>> BEGIN Source data

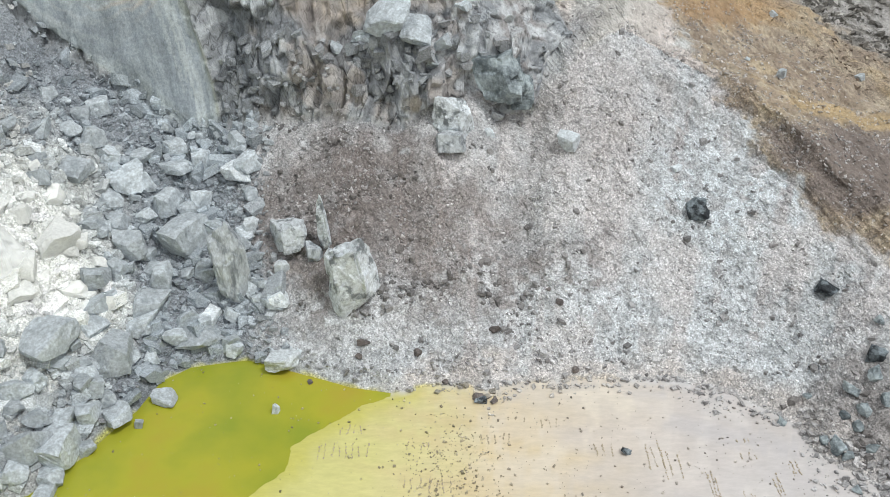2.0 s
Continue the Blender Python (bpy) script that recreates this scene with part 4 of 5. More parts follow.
def rock_material(name, colour, depth=0.2, stretch=(1, 1, 1)):
    m = material(name, grain=2.6, stretch=stretch, depth=depth, bump=1.0, dist=0.16, fine=14, base=srgb(*colour), rough=0.9, grit=0.8)
    n, l = m.node_tree.nodes, m.node_tree.links
    info, mr, mul = n.new("ShaderNodeObjectInfo"), n.new("ShaderNodeMapRange"), n.new("ShaderNodeVectorMath")
    mul.operation = "MULTIPLY"
    mr.inputs["To Min"].default_value, mr.inputs["To Max"].default_value = 0.78, 1.14
    l.new(info.outputs["Random"], mr.inputs["Value"])
    bsdf = n["Principled BSDF"]
    was = bsdf.inputs["Base Color"].links[0].from_socket
    l.new(was, mul.inputs[0])
    l.new(mr.outputs[0], mul.inputs[1])
    l.new(mul.outputs[0], bsdf.inputs["Base Color"])
    return m


def mottle(m, colour, scale, lo, hi, stretch=(1, 1, 1), amount=0.85):
    """Dark lichen and weathering crust in ragged patches on a rock."""
    n, l = m.node_tree.nodes, m.node_tree.links
    geo, mp, tex, mr, mix = n.new("ShaderNodeNewGeometry"), n.new("ShaderNodeMapping"), n.new("ShaderNodeTexNoise"), n.new("ShaderNodeMapRange"), n.new("ShaderNodeMix")
    mp.inputs["Scale"].default_value = stretch
    tex.inputs["Scale"].default_value, tex.inputs["Detail"].default_value, tex.inputs["Roughness"].default_value = scale, 8, 0.7
    mr.inputs["From Min"].default_value, mr.inputs["From Max"].default_value, mr.inputs["To Max"].default_value = lo, hi, amount
    mix.data_type = "RGBA"
    mix.inputs[7].default_value = (*srgb(*colour), 1)
    bsdf = n["Principled BSDF"]
    was = bsdf.inputs["Base Color"].links[0].from_socket
    l.new(geo.outputs["Position"], mp.inputs["Vector"])
    l.new(mp.outputs[0], tex.inputs["Vector"])
    l.new(tex.outputs["Fac"], mr.inputs["Value"])
    l.new(mr.outputs[0], mix.inputs[0])
    l.new(was, mix.inputs[6])
    l.new(mix.outputs[2], bsdf.inputs["Base Color"])
    return m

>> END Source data

Send back the data above word for word, with the pictures left out.

#### Task answer:
2.0 s
Continue the Blender Python (bpy) script that recreates this scene with part 4 of 5. More parts follow.
def rock_material(name, colour, depth=0.2, stretch=(1, 1, 1)):
    m = material(name, grain=2.6, stretch=stretch, depth=depth, bump=1.0, dist=0.16, fine=14, base=srgb(*colour), rough=0.9, grit=0.8)
    n, l = m.node_tree.nodes, m.node_tree.links
    info, mr, mul = n.new("ShaderNodeObjectInfo"), n.new("ShaderNodeMapRange"), n.new("ShaderNodeVectorMath")
    mul.operation = "MULTIPLY"
    mr.inputs["To Min"].default_value, mr.inputs["To Max"].default_value = 0.78, 1.14
    l.new(info.outputs["Random"], mr.inputs["Value"])
    bsdf = n["Principled BSDF"]
    was = bsdf.inputs["Base Color"].links[0].from_socket
    l.new(was, mul.inputs[0])
    l.new(mr.outputs[0], mul.inputs[1])
    l.new(mul.outputs[0], bsdf.inputs["Base Color"])
    return m


def mottle(m, colour, scale, lo, hi, stretch=(1, 1, 1), amount=0.85):
    """Dark lichen and weathering crust in ragged patches on a rock."""
    n, l = m.node_tree.nodes, m.node_tree.links
    geo, mp, tex, mr, mix = n.new("ShaderNodeNewGeometry"), n.new("ShaderNodeMapping"), n.new("ShaderNodeTexNoise"), n.new("ShaderNodeMapRange"), n.new("ShaderNodeMix")
    mp.inputs["Scale"].default_value = stretch
    tex.inputs["Scale"].default_value, tex.inputs["Detail"].default_value, tex.inputs["Roughness"].default_value = scale, 8, 0.7
    mr.inputs["From Min"].default_value, mr.inputs["From Max"].default_value, mr.inputs["To Max"].default_value = lo, hi, amount
    mix.data_type = "RGBA"
    mix.inputs[7].default_value = (*srgb(*colour), 1)
    bsdf = n["Principled BSDF"]
    was = bsdf.inputs["Base Color"].links[0].from_socket
    l.new(geo.outputs["Position"], mp.inputs["Vector"])
    l.new(mp.outputs[0], tex.inputs["Vector"])
    l.new(tex.outputs["Fac"], mr.inputs["Value"])
    l.new(mr.outputs[0], mix.inputs[0])
    l.new(was, mix.inputs[6])
    l.new(mix.outputs[2], bsdf.inputs["Base Color"])
    return m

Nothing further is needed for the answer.